Howard Smith — a 19-year veteran of Ralph Lauren Corp. who rose up the ranks to executive vice president and chief commercial officer — resigned under pressure after a board investigation found he had violated the firm’s code of business conduct and ethics.
The company said in a filing with the Securities and Exchange Commission that Smith was stepping down immediately with the resignation becoming effective April 2. The filing did not specify the nature of the misconduct uncovered by the board’s audit committee and outside counsel, but said the resignation was “unrelated to the company’s financial reporting and business performance.”
Smith did not immediately reply to a query sent to his LinkedIn account.
A source familiar with the situation said the violations were not related to either sex or money — two common themes in rapid downfalls — but fell into a more general category, with multiple incidents of “misjudgment.” There are not believed to be any other affiliated investigations ongoing.
While the specifics of the violations are not publicly known, the method of his departure — a resignation that eases him out and not an outright termination — appears to speak to their severity.
Regardless, fashion’s C-suite should certainly be on notice, that being a big-time executive don’t get a free pass. (Smith’s total compensation for fiscal 2020 tallied $8.1 million, including a salary of $1.1 million, incentive pay of $1.5 million and stock awards valued at the time at $4 million.)
Smith is the second high-profile fashion industry executive to lose their job this month after violating company policies. The Estée Lauder Cos. executive vice president John Demsey was recently ousted after posting a racist meme on Instagram.

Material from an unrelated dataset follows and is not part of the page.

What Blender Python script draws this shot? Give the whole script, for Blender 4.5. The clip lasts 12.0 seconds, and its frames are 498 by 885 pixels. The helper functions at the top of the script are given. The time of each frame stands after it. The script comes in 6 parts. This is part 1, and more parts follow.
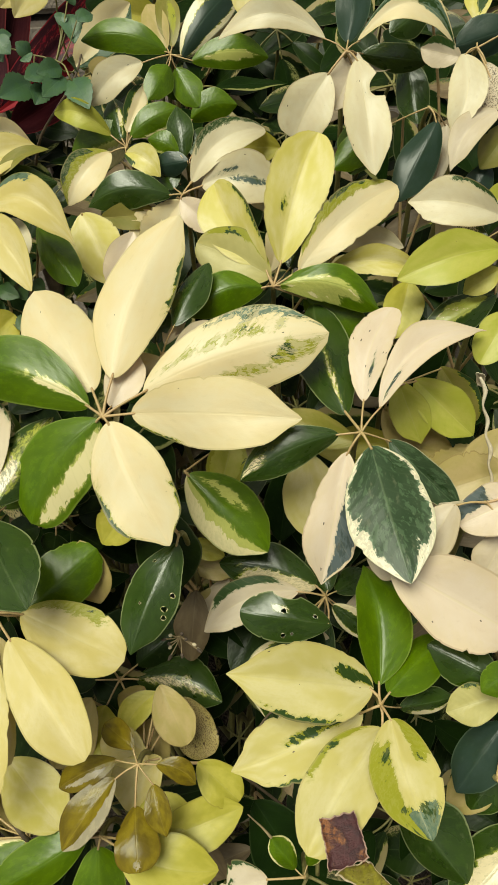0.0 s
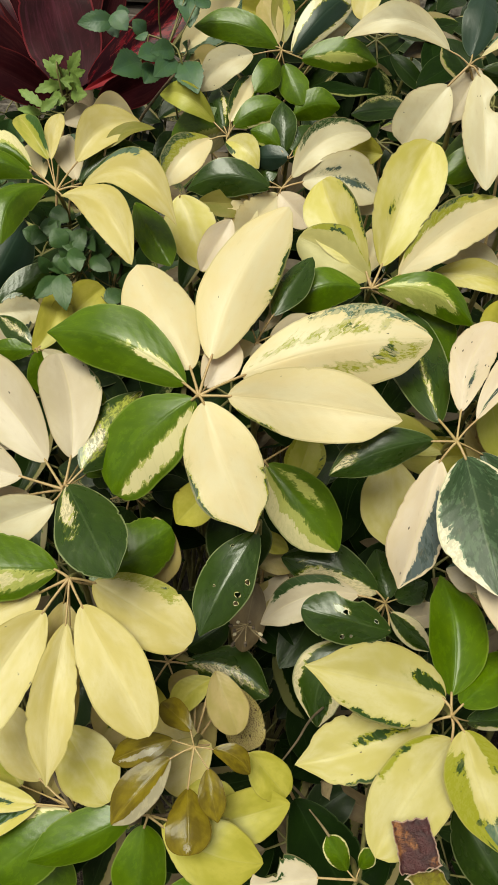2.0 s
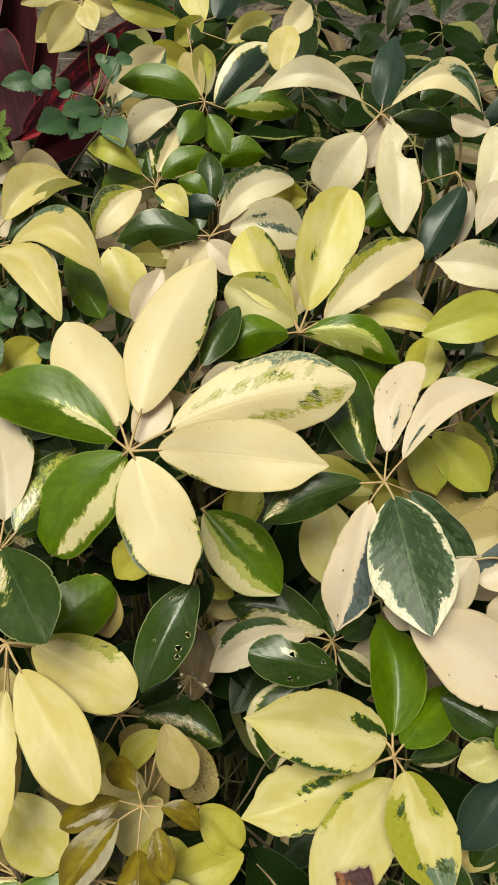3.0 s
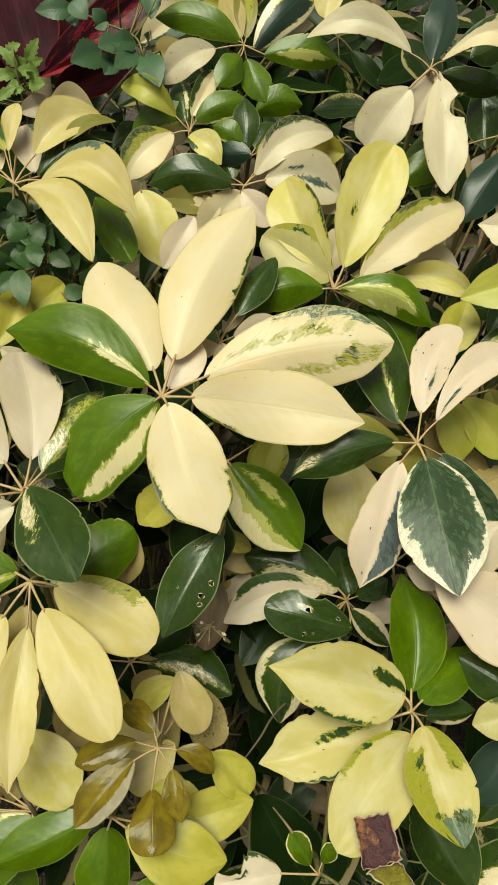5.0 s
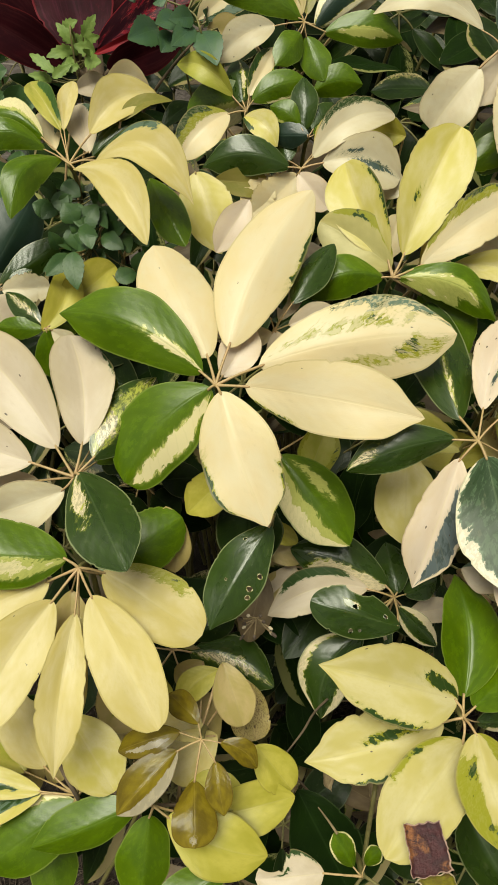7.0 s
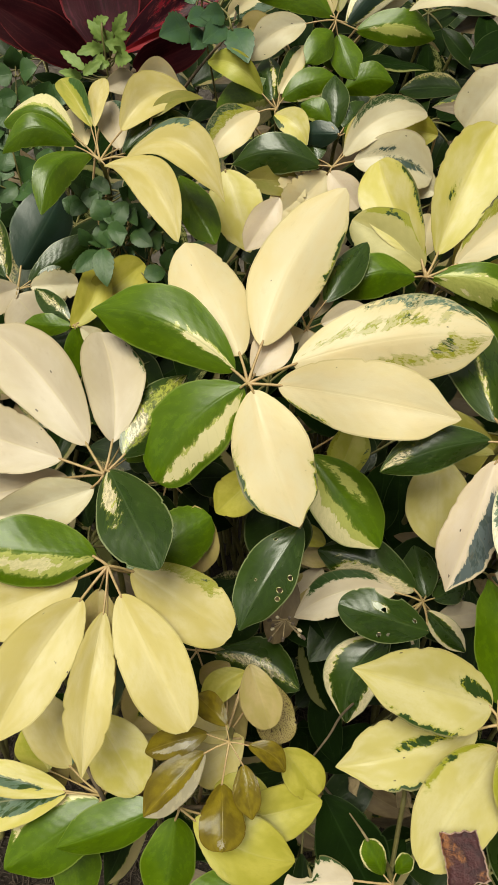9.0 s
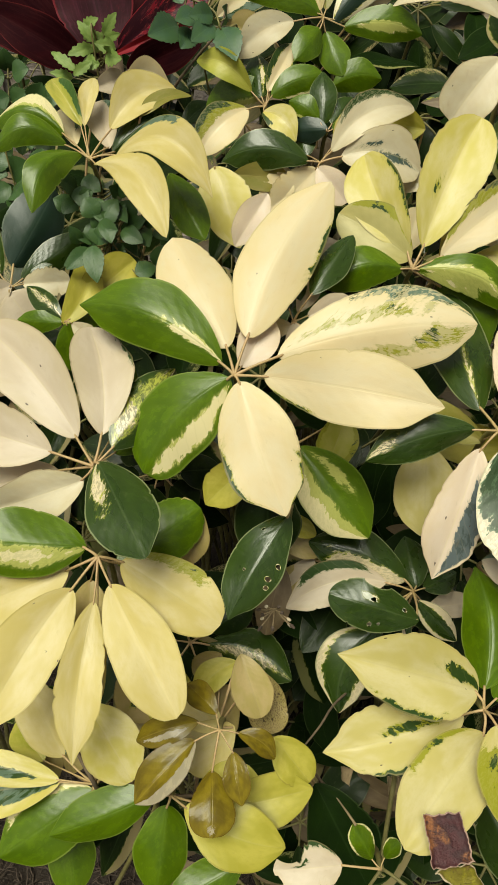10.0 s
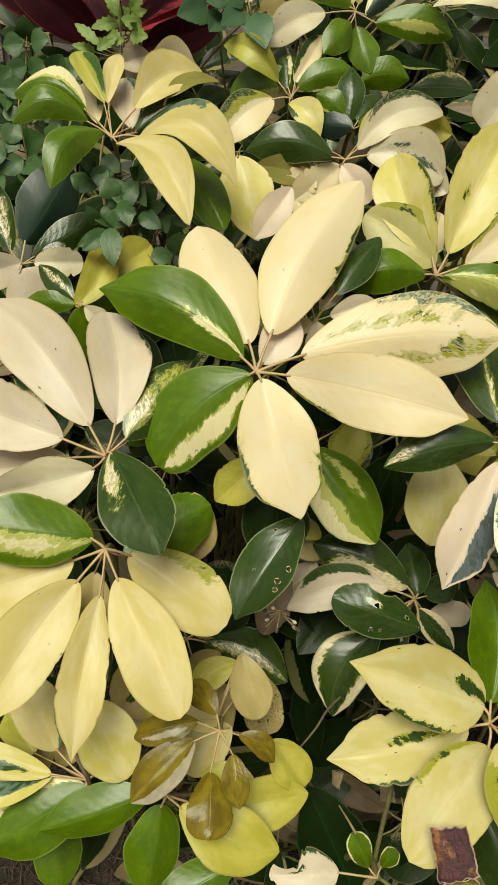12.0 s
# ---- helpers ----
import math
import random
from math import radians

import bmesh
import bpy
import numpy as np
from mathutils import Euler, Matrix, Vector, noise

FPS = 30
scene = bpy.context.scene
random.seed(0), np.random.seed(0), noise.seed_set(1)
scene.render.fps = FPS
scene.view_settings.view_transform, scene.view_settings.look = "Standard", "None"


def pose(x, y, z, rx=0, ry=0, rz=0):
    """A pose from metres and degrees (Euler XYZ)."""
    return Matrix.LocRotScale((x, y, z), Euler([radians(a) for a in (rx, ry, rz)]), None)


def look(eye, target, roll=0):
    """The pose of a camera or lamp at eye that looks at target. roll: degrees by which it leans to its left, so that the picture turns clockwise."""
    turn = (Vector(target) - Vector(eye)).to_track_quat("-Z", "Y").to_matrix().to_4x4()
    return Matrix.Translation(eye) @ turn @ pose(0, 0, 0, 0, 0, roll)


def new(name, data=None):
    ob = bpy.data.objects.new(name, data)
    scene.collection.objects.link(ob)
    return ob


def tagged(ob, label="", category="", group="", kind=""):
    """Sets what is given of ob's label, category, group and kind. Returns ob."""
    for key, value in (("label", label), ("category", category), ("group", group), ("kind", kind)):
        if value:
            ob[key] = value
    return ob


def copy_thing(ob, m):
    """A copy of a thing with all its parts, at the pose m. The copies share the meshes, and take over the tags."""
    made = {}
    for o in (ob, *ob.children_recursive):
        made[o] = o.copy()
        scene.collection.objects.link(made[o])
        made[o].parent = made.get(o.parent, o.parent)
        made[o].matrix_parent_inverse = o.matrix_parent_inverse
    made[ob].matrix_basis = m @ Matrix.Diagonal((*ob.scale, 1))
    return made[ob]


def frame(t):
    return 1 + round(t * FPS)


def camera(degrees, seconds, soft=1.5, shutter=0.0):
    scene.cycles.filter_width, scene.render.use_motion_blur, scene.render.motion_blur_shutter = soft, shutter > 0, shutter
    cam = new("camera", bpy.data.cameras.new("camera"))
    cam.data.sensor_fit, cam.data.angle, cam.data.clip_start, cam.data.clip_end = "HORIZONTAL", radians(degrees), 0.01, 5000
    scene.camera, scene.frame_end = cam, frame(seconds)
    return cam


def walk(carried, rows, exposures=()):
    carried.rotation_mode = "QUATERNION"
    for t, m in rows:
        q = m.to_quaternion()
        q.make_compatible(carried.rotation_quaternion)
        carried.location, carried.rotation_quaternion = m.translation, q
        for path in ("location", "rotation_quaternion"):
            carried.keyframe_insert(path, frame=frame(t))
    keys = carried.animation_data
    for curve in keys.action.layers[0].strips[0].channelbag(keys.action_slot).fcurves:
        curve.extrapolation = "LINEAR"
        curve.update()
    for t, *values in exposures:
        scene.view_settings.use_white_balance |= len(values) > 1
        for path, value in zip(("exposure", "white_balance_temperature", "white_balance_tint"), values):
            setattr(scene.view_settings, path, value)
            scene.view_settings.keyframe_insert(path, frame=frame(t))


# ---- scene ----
cam = camera(40.9, 12.0, 0.6)
PATH = [
    (0, (0.036, 0.015, 1.167), (-0.106, 1.455, -0.213), -4.6),
    (0.5, (0.025, 0.014, 1.17), (-0.202, 1.444, -0.209), -5.5),
    (1, (0.005, 0.002, 1.172), (-0.312, 1.486, -0.131), -6.2),
    (1.5, (-0.018, 0.0, 1.167), (-0.246, 1.485, -0.153), -1.6),
    (2, (-0.017, 0.004, 1.16), (-0.165, 1.46, -0.203), 2.1),
    (2.5, (-0.011, 0.011, 1.166), (-0.166, 1.474, -0.19), 0.5),
    (3, (0.007, 0.014, 1.176), (-0.066, 1.522, -0.136), 0.8),
    (3.2, (0.008, 0.011, 1.174), (-0.11, 1.517, -0.137), 0.6),
    (5, (-0.02, 0.008, 1.165), (-0.045, 1.456, -0.214), 5.4),
    (5.5, (-0.027, 0.009, 1.161), (-0.093, 1.431, -0.243), 5.0),
    (6, (-0.019, 0.004, 1.161), (-0.076, 1.426, -0.244), 5.0),
    (6.5, (-0.018, 0.009, 1.163), (-0.07, 1.424, -0.249), 4.9),
    (7, (-0.033, 0.016, 1.161), (-0.148, 1.421, -0.258), 4.6),
    (7.2, (-0.033, 0.017, 1.158), (-0.147, 1.422, -0.261), 5.0),
    (8.8, (-0.041, 0.014, 1.152), (-0.175, 1.405, -0.279), 4.5),
    (9, (-0.045, 0.016, 1.156), (-0.193, 1.421, -0.260), 4.4),
    (9.5, (-0.050, 0.020, 1.150), (-0.220, 1.423, -0.265), 3.9),
    (10, (-0.033, 0.010, 1.155), (-0.199, 1.417, -0.257), 3.3),
    (10.5, (-0.042, 0.015, 1.158), (-0.153, 1.430, -0.251), 5.5),
    (11, (-0.058, 0.019, 1.149), (-0.157, 1.437, -0.257), 8.9),
    (11.5, (-0.056, 0.015, 1.153), (-0.138, 1.419, -0.269), 9.2),
    (12, (-0.059, 0.014, 1.151), (-0.143, 1.414, -0.274), 9.1),
]
walk(cam, [(t, look(eye, target, roll)) for t, eye, target, roll in PATH], exposures=[(0, -0.34, 6900, 2), (1.5, -0.34, 6900, 2), (3, -0.34, 6900, 4.5), (5, -0.34, 6900, 2.5), (7, -0.34, 6900, 6), (12, -0.34, 6900, 6)])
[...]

Smith was one of Lauren’s top executives, overseeing buying, planning and merchandise allocation globally and leading the Lauren brand.
His LinkedIn profile details a career with a sharp upward trajectory at the company, starting out as a vice president of logistics and operations in Europe with stints as senior vice president of global supply chain, head of the company’s business in Japan and group president of international.
Smith was said to be generally seen as a well-seasoned, capable global executive who was well thought of.
Since he was not in charge of day-to-day operations of the businesses he oversaw, the departure is not seen as having an immediate disruption to the company.
“We are saddened by this situation and recognize that this news will come as a surprise,” executive chairman and chief creative officer Ralph Lauren and president and chief executive officer Patrice Louvet told employees in an internal memo obtained by WWD.
“However, upon recently learning about allegations related to Howard’s personal conduct, our board of directors launched an independent investigation, which is its responsibility whenever such allegations are raised,” the pair said. “Because the investigation revealed conduct that violated our code of conduct and other policies, it was decided that Howard would resign. You should know that these issues do not concern the company’s financials or performance.
“We have great confidence in our strong bench of leaders in every region who already oversee the day-to-day business,” Lauren and Louvet said. “Together, we will continue to build on our momentum and realize the many opportunities ahead for our iconic brand. A number of these leaders will report to Patrice on an interim basis — they have been made aware, and you can expect a more detailed plan on this interim organizational structure shortly.”